In accordance with the Labour Act 1985, the Minister has the authority to specify the minimum wage and benefits for any class of employees in any undertaking or industry; require employers to grant or negotiate increments on annual income of such minimum amount or percentage as he/she may specify; and prohibit the payment of less than such specified minimum wage, benefits or increments to such class of employees.
The Minister may appoint advisory councils to investigate and make recommendations to him or her, in connection with wages, salaries or benefits, on the fixing of minimum wages and benefits for employees or any other matters that may relate to minimum wage notice.
Minimum wages are usually issued for industries not covered by the employment councils. Criteria for establishing minimum wage have not been determined by the Labour Act.
Compliance of minimum wage is ensured by the labour inspectorate. If an employee is earning less than minimum wages, he/she can complain to the Ministry of Labour Officials. A person who contravenes a notice issued by the Minister is liable to pay a fine not exceeding level seven and/or imprisonment for a period of two years.
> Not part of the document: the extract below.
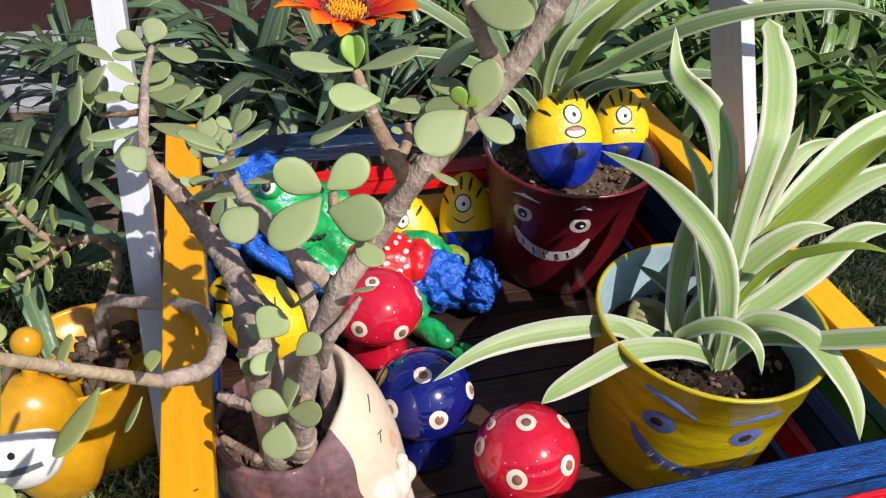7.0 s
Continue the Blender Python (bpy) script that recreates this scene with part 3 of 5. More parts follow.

Source: §20(1), 21. 25(a) & 27 of the Labour Act 1985
In accordance with the Labour Act 1985, wages should be paid at regular intervals on working days at or near the workplace directly to the employee unless stated otherwise. Remuneration payable in money should not be paid to an employee by way of promissory notes, vouchers, coupons, liquor etc.
Remuneration in kind cannot substitute entirely for remuneration in money. In-kind payment is allowed only in following conditions: if it is appropriate for the personal use and benefit of the employee and the employee’s family; the value attributed to such payment is fair and reasonable; equipment or clothing required to protect the health and safety of the employee must not be computed as part of the remuneration of the employee; payment is not made in the form of liquor or drugs; and the remuneration in kind cannot substitute entirely for remuneration in cash.
Employer is, generally, not allowed to deduct wages except is certain cases provided by the law. The aggregate amount of permissible deductions that may be made from the remuneration of any employee in any pay interval may not exceed 25% of the employee’s gross remuneration for that interval.